Thursday 17 June 2010

INSIDE POETRY: Tracy Ryan

Q&A with Tracy Ryan, poet and author of Scar Revision, and editor of New Fremantle Poets 1: New Poets.

When did you start writing ?

I was born in Middle Swan, Western Australia, but spent most of my childhood in Kelmscott. I was writing stories as soon as I could write. My parents gave me a manual typewriter from Woolworths for my 14th birthday, and I loved it the best of any gift other than our piano! It seemed very high-tech at the time.
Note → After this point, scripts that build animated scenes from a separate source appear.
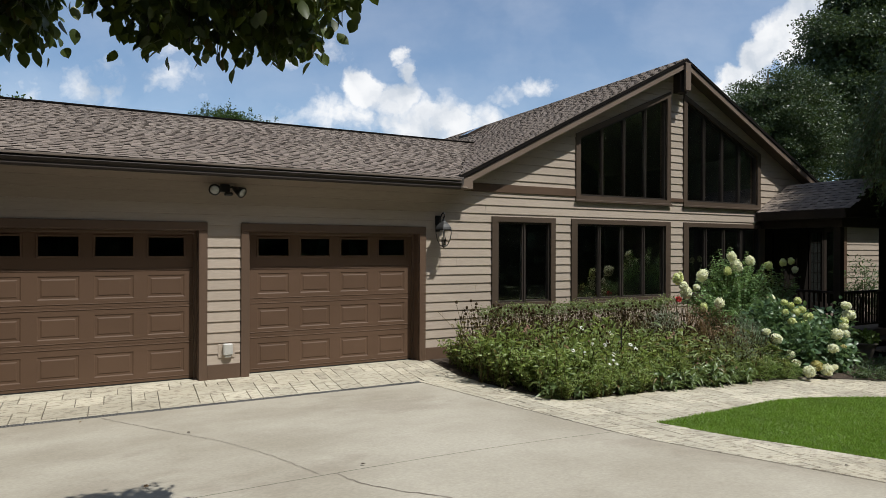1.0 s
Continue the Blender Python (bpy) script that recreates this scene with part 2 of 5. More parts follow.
BLACKEDGE = surface("dull black roof edge", (0.008, 0.007, 0.007), (0.014, 0.012, 0.011), 0.95, 3.0, 60.0, 0.1, 0.02, spec=0.05)
RUBBER = surface("black rubber seal", (0.012, 0.012, 0.012), (0.02, 0.02, 0.02), 0.7, 3.0, 60.0, 0.1, 0.02)
GRATE = surface("grey drain grate", (0.10, 0.098, 0.095), (0.15, 0.147, 0.14), 0.6, 2.0, 60.0, 0.2, 0.1)
PEWTER = surface("dull pewter", (0.055, 0.055, 0.055), (0.090, 0.090, 0.088), 0.62, 5.0, 40.0, 0.1, 0.02, metal=1.0)
SILVER = surface("silver reflector", (0.75, 0.75, 0.74), (0.8, 0.8, 0.79), 0.18, 2.0, 40.0, 0.05, 0.02, metal=1.0)
SMOKED = surface("dark patterned glass", (0.010, 0.011, 0.011), (0.018, 0.02, 0.019), 0.3, 6.0, 30.0, 0.5, 0.02)
PANE = glassy("window glass")
LAMPGLASS = glassy("lantern glass", (0.95, 0.96, 0.95), 1.1)

LEAF_OVER = leafy("broad tree leaf", (0.030, 0.050, 0.012), (0.120, 0.158, 0.038), 0.32, 0.4, brown=(0.14, 0.10, 0.02), brown_share=0.03)
LEAF_FAR = leafy("far tree leaf", (0.011, 0.023, 0.009), (0.092, 0.134, 0.050), 0.22, 0.42, spec=0.45)
LEAF_WOOD = leafy("woodland leaf", (0.045, 0.078, 0.034), (0.155, 0.215, 0.095), 0.42, 0.45)
LEAF_PEAR = leafy("bright tree leaf", (0.030, 0.062, 0.014), (0.085, 0.14, 0.032), 0.3, 0.45)
LEAF_WILLOW = leafy("willow leaf", (0.022, 0.042, 0.016), (0.165, 0.225, 0.095), 0.24, 0.45, brown=(0.2, 0.12, 0.03), brown_share=0.02, spec=0.3)
LEAF_BED = leafy("perennial leaf", (0.086, 0.142, 0.036), (0.345, 0.425, 0.135), 0.40, 0.36, brown=(0.20, 0.15, 0.06), brown_share=0.06)
LEAF_CONE = leafy("coneflower leaf", (0.078, 0.124, 0.044), (0.335, 0.398, 0.150), 0.38, 0.36, brown=(0.19, 0.11, 0.045), brown_share=0.16)
LEAF_DRY = leafy("withering coneflower leaf", (0.075, 0.090, 0.032), (0.280, 0.285, 0.100), 0.34, 0.5, brown=(0.13, 0.075, 0.035), brown_share=0.45)
LEAF_BROAD = leafy("broad perennial leaf", (0.055, 0.095, 0.032), (0.225, 0.300, 0.112), 0.32, 0.38, brown=(0.15, 0.09, 0.04), brown_share=0.03)
LEAF_HEDGE = leafy("climber leaf", (0.080, 0.120, 0.044), (0.275, 0.335, 0.140), 0.35, 0.5, brown=(0.12, 0.08, 0.045), brown_share=0.1)
LEAF_HYD = leafy("hydrangea leaf", (0.068, 0.145, 0.056), (0.270, 0.410, 0.170), 0.38, 0.36)
LEAF_SMOOTH = leafy("smooth hydrangea leaf", (0.042, 0.090, 0.042), (0.165, 0.262, 0.130), 0.32, 0.38)
LEAF_RUST = leafy("rusty astilbe leaf", (0.10, 0.064, 0.034), (0.26, 0.165, 0.088), 0.25, 0.6)
LEAF_RUSTDARK = leafy("withered brown leaf", (0.055, 0.037, 0.019), (0.150, 0.102, 0.052), 0.25, 0.7)
LEAF_SAGE = leafy("grey green sage leaf", (0.12, 0.155, 0.10), (0.33, 0.39, 0.27), 0.2, 0.6)
LEAF_LOW = leafy("fresh low leaf", (0.075, 0.13, 0.028), (0.24, 0.33, 0.085), 0.3, 0.5)
LEAF_SHRUB = leafy("dark shrub leaf", (0.045, 0.080, 0.034), (0.150, 0.215, 0.098), 0.3, 0.42)
GRASS = leafy("lawn grass", (0.105, 0.200, 0.020), (0.255, 0.420, 0.058), 0.45, 0.55, brown=(0.25, 0.24, 0.09), brown_share=0.05)
BLOOM = leafy("cream hydrangea petal", (0.76, 0.78, 0.58), (0.92, 0.93, 0.82), 0.3, 0.6)
BLOOM_GREEN = leafy("lime hydrangea petal", (0.60, 0.66, 0.30), (0.84, 0.86, 0.54), 0.3, 0.6)
BLOOM_OLD = leafy("fading hydrangea petal", (0.45, 0.42, 0.16), (0.72, 0.66, 0.34), 0.3, 0.6)
PETAL_WHITE = leafy("white daisy petal", (0.75, 0.75, 0.70), (0.85, 0.85, 0.82), 0.2, 0.6)
PETAL_PINK = leafy("dusty pink petal", (0.26, 0.13, 0.10), (0.40, 0.23, 0.18), 0.2, 0.6)
PETAL_RED = leafy("red rose petal", (0.55, 0.015, 0.03), (0.75, 0.04, 0.06), 0.2, 0.5)


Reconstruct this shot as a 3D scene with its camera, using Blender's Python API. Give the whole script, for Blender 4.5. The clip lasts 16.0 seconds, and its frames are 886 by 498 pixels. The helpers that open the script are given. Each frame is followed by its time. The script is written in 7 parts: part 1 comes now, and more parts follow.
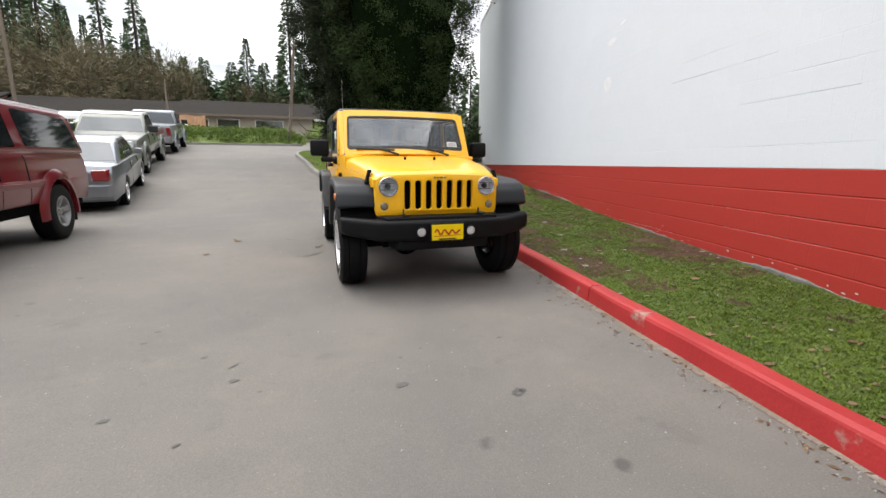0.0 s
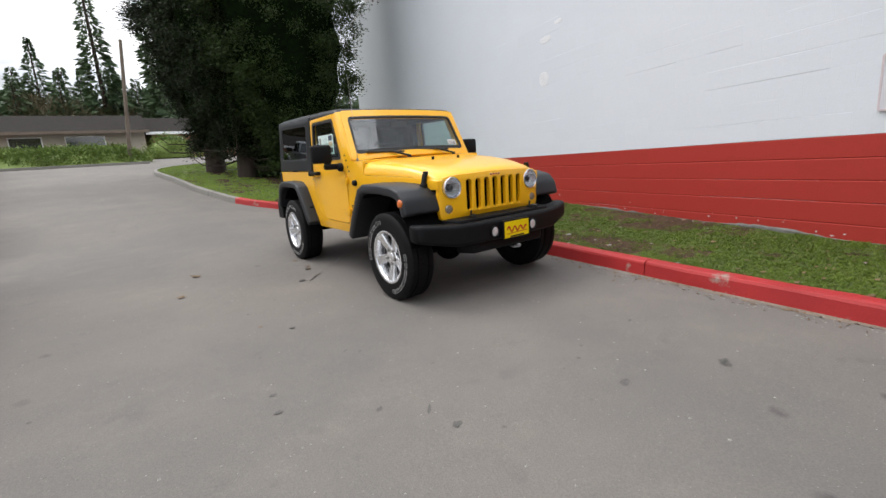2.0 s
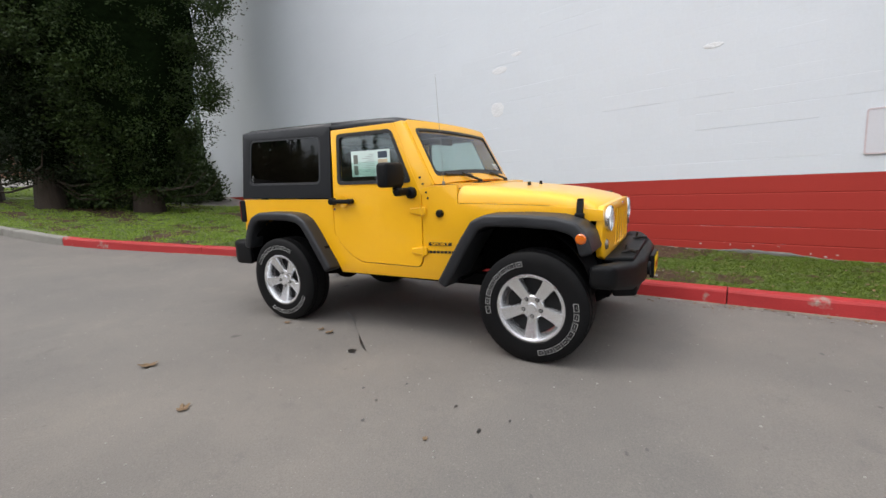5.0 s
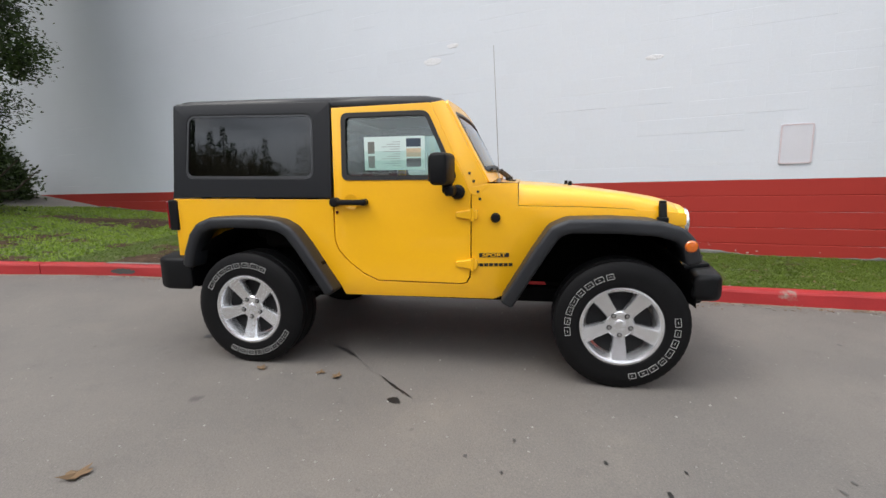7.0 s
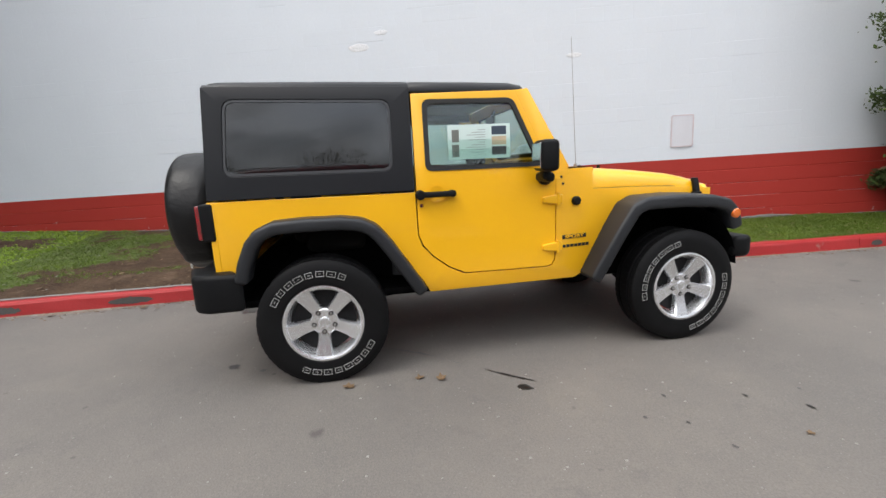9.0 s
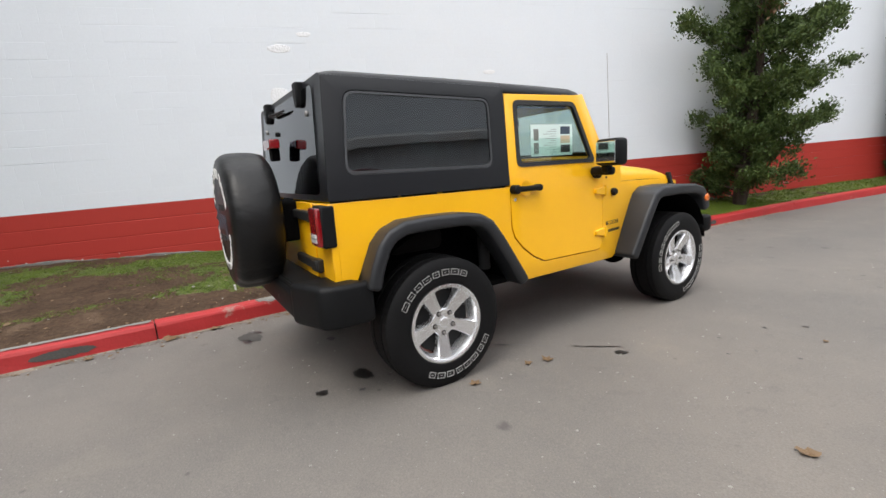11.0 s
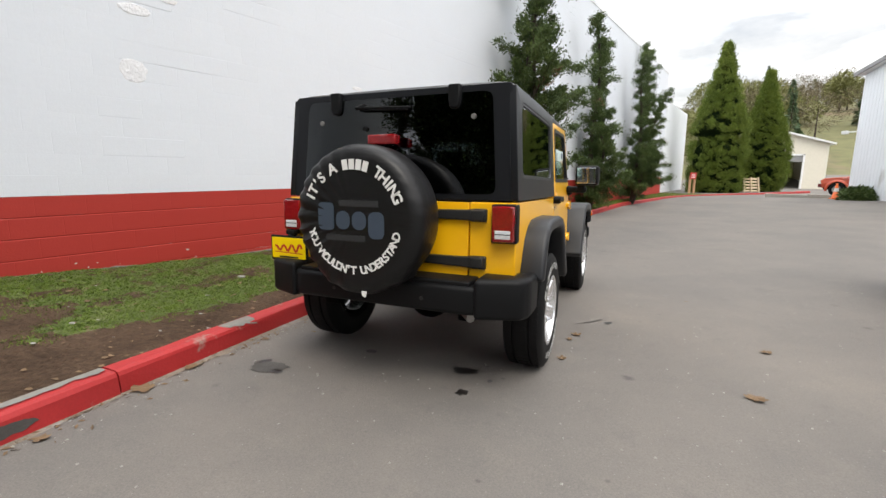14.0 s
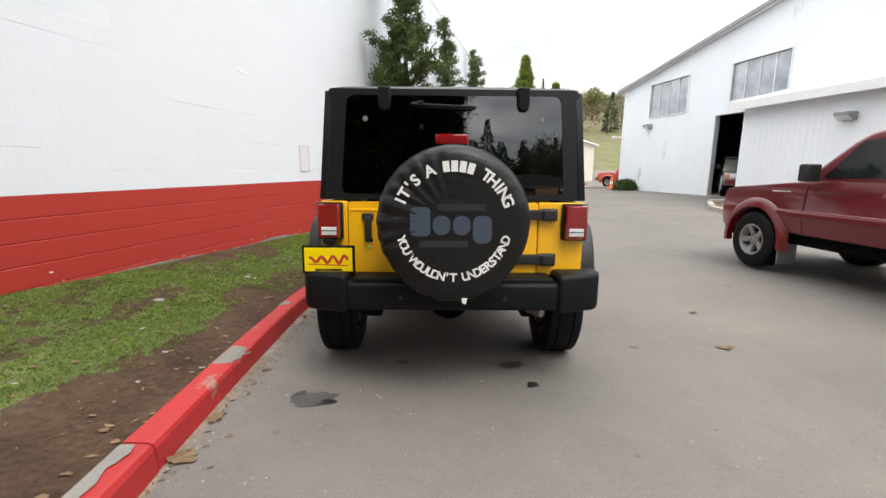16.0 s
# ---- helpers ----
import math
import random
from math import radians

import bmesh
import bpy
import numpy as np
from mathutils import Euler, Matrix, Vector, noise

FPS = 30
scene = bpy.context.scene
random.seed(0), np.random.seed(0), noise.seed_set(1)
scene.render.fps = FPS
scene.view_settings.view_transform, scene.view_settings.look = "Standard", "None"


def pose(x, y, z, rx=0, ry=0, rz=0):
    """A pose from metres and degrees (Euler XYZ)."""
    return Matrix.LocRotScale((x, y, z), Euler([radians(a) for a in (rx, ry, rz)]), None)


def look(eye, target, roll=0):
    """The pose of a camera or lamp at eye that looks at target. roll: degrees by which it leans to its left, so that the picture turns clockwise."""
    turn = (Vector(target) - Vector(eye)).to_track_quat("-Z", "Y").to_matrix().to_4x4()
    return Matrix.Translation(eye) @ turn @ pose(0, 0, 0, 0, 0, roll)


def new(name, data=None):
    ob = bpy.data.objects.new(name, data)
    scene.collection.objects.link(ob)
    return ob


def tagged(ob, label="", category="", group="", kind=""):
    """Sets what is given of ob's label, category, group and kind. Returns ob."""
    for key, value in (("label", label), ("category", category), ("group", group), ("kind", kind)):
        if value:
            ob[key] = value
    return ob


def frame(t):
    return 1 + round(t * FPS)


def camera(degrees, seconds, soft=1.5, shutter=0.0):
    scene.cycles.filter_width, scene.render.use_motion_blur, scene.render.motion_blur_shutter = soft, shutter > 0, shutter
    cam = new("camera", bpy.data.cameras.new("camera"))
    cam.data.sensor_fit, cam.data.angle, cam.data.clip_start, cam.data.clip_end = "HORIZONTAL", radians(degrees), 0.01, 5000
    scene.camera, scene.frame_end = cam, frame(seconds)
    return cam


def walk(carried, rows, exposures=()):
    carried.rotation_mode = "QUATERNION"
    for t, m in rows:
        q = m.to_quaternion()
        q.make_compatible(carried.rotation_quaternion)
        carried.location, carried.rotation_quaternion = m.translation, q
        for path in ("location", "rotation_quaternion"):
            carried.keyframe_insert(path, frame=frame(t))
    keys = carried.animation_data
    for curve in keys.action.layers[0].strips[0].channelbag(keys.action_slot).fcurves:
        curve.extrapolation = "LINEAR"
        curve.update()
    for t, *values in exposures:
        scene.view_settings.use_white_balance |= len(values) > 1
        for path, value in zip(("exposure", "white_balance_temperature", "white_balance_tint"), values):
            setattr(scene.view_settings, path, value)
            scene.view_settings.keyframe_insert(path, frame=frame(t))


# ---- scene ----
cam = camera(90.4, 16.0)
PATH = [
    (0, (-1.241, -4.375, 1.17), (-0.633, -2.508, 0.789), 0.2),
    (0.5, (-1.673, -4.229, 1.168), (-0.872, -2.436, 0.791), -2.2),
    (1, (-2.015, -3.974, 1.149), (-1.112, -2.23, 0.766), -3.1),
    (1.5, (-2.373, -3.667, 1.176), (-1.364, -1.985, 0.787), -2.9),
    (2, (-2.758, -3.359, 1.194), (-1.6, -1.777, 0.8), -4.4),
    (2.5, (-3.025, -2.976, 1.195), (-1.753, -1.474, 0.84), -4.9),
    (3, (-3.28, -2.583, 1.22), (-1.863, -1.215, 0.873), -4.0),
    (3.5, (-3.465, -2.2, 1.235), (-1.974, -0.918, 0.869), -3.4),
    (4, (-3.6, -1.789, 1.271), (-2.04, -0.591, 0.909), -2.6),
    (4.2, (-3.662, -1.611, 1.269), (-2.056, -0.466, 0.936), -2.6),
    (6.3, (-3.706, 0.074, 1.281), (-1.847, 0.712, 0.912), -3.9),
    (6.5, (-3.636, 0.222, 1.282), (-1.745, 0.762, 0.916), -3.8),
    (7, (-3.539, 0.569, 1.303), (-1.6, 0.934, 0.977), -1.8),
    (7.5, (-3.573, 0.972, 1.325), (-1.614, 1.135, 0.955), -4.5),
    (8, (-3.536, 1.345, 1.324), (-1.575, 1.344, 0.932), -5.3),
    (8.5, (-3.51, 1.72, 1.351), (-1.551, 1.558, 0.984), -3.8),
    (9, (-3.513, 2.121, 1.356), (-1.579, 1.798, 0.962), -3.8),
    (9.5, (-3.408, 2.492, 1.346), (-1.513, 1.997, 0.941), -3.9),
    (10, (-3.286, 2.891, 1.36), (-1.428, 2.255, 0.985), -3.3),
    (10.2, (-3.233, 3.064, 1.372), (-1.402, 2.349, 0.999), -4.1),
    (12.3, (-2.427, 4.539, 1.353), (-1.096, 3.083, 1.026), -0.9),
    (12.5, (-2.313, 4.641, 1.377), (-1.039, 3.132, 1.06), -0.9),
    (13, (-2.04, 4.992, 1.401), (-0.98, 3.34, 1.017), -2.5),
    (13.5, (-1.722, 5.205, 1.367), (-0.791, 3.482, 0.96), -2.1),
    (14, (-1.355, 5.42, 1.366), (-0.592, 3.603, 1.027), 0.1),
    (14.5, (-1.064, 5.554, 1.42), (-0.491, 3.678, 1.031), -0.7),
    (15, (-0.703, 5.602, 1.404), (-0.352, 3.674, 1.009), -1.2),
    (15.5, (-0.294, 5.654, 1.396), (-0.164, 3.692, 1.032), -0.4),
    (16, (0.09, 5.664, 1.404), (0.066, 3.698, 1.041), 0.5),
]
walk(cam, [(t, look(eye, target, roll)) for t, eye, target, roll in PATH], [(0.0, 1.15, 6850, 10), (1.2, 0.95, 6720, 10), (2.5, 0.87, 6680, 10), (7.0, 0.88, 6680, 10), (10.0, 1.03, 6750, 10), (13.0, 1.13, 6950, 10), (14.0, 1.08, 6950, 10), (14.5, 1.18, 6960, 10), (16.0, 1.27, 6980, 10)])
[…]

What made me start writing was that I loved reading, and my mother always talked as if I would be a writer. I read fairy tales, (I had a huge volume of Andersen and Grimm) and Bible stories, and anything I could get my hands on. It seemed natural to me that if you were a reader, you were also a writer. The two processes were not separate.

What was your first big break?

My first big break was winning the Mattara Poetry Prize (these days known as the Newcastle Poetry Prize) back in 1987, when I was 23. I was already writing a lot of poetry before that, but it brought me into contact with a literary community and widened my access to publication.

How do you write your poetry?

When writing poetry I will usually start to jot down words or phrases that are all jumbled, not necessarily in any order, just a sort of cloud of fragments, which I then begin to organise by rhythm and sense.

Language – odd turns of phrase, strange jargon, specialist terms, borrowed words – all these suggest ideas: so much is contained in the history of a word. Sometimes an idea will nag at the back of the mind for several days before I get to it. But once I have that cloud of fragments, it will eventually become a poem.

I know when I have enough for a collection when the energy that drives the poems feels more or less finished. Either I take a break, don’t feel like writing poems, or I start writing poems that are completely different in style or topic.

Tell us about your latest collection?

Scar Revision is quite a varied collection, though most of it has to do with relations between people and their bodies, how existence is shaped by our bodily experience. My favourite poem in the collection is the title poem, which looks at the different meanings and stories that lie behind the scars on my body.

This came about through a conversation with my brother-in-law who is a shearer and has a lot of scars. It got me thinking about the hidden, personal histories that are carried in people’s bodies. There’s also a sense of mortality and transience, which I think has been in all my books but grows stronger as I grow older, of course.